'''

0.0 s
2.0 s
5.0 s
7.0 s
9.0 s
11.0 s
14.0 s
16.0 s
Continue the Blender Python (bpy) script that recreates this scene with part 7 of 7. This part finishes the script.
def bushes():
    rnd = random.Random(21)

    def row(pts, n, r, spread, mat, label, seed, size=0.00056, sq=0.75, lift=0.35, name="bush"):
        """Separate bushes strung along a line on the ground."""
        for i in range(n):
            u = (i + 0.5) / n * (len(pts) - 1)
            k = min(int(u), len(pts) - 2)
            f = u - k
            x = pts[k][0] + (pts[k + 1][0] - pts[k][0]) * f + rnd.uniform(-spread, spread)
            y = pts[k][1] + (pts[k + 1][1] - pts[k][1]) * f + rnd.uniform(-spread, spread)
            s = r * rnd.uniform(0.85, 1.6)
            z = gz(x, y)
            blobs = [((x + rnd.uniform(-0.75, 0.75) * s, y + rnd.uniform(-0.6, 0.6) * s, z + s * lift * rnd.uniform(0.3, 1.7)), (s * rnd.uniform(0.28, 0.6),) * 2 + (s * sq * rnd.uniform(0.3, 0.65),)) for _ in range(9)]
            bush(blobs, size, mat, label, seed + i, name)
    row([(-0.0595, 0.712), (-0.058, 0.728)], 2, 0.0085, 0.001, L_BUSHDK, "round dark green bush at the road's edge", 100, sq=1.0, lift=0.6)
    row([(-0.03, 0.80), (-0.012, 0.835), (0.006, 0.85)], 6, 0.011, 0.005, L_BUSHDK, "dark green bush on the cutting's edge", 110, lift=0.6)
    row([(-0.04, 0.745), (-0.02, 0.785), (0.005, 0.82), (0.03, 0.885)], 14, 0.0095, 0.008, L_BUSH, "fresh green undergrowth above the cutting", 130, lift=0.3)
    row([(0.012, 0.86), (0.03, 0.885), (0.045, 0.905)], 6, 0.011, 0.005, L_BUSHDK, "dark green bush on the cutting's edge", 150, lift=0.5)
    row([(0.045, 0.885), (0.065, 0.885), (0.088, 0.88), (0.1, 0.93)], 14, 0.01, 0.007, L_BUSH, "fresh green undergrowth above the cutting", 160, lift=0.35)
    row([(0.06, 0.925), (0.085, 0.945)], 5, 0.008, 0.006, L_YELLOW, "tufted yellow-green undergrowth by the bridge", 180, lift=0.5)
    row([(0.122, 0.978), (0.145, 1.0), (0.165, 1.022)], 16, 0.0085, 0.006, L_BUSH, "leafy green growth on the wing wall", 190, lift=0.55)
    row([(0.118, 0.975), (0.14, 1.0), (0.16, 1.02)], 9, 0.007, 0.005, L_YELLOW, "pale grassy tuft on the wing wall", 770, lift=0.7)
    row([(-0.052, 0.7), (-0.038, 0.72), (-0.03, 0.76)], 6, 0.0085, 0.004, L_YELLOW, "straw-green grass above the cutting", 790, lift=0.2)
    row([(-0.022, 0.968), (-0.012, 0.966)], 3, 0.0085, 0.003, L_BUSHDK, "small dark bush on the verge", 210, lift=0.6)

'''

◆ **Goal**:
Exactly repeat the lines running from the top of the listing to the line bearing "rnd = random.Random(21)", both of those lines included, and only them.

◆ **Answer in full**:
0.0 s
2.0 s
5.0 s
7.0 s
9.0 s
11.0 s
14.0 s
16.0 s
Continue the Blender Python (bpy) script that recreates this scene with part 7 of 7. This part finishes the script.
def bushes():
    rnd = random.Random(21)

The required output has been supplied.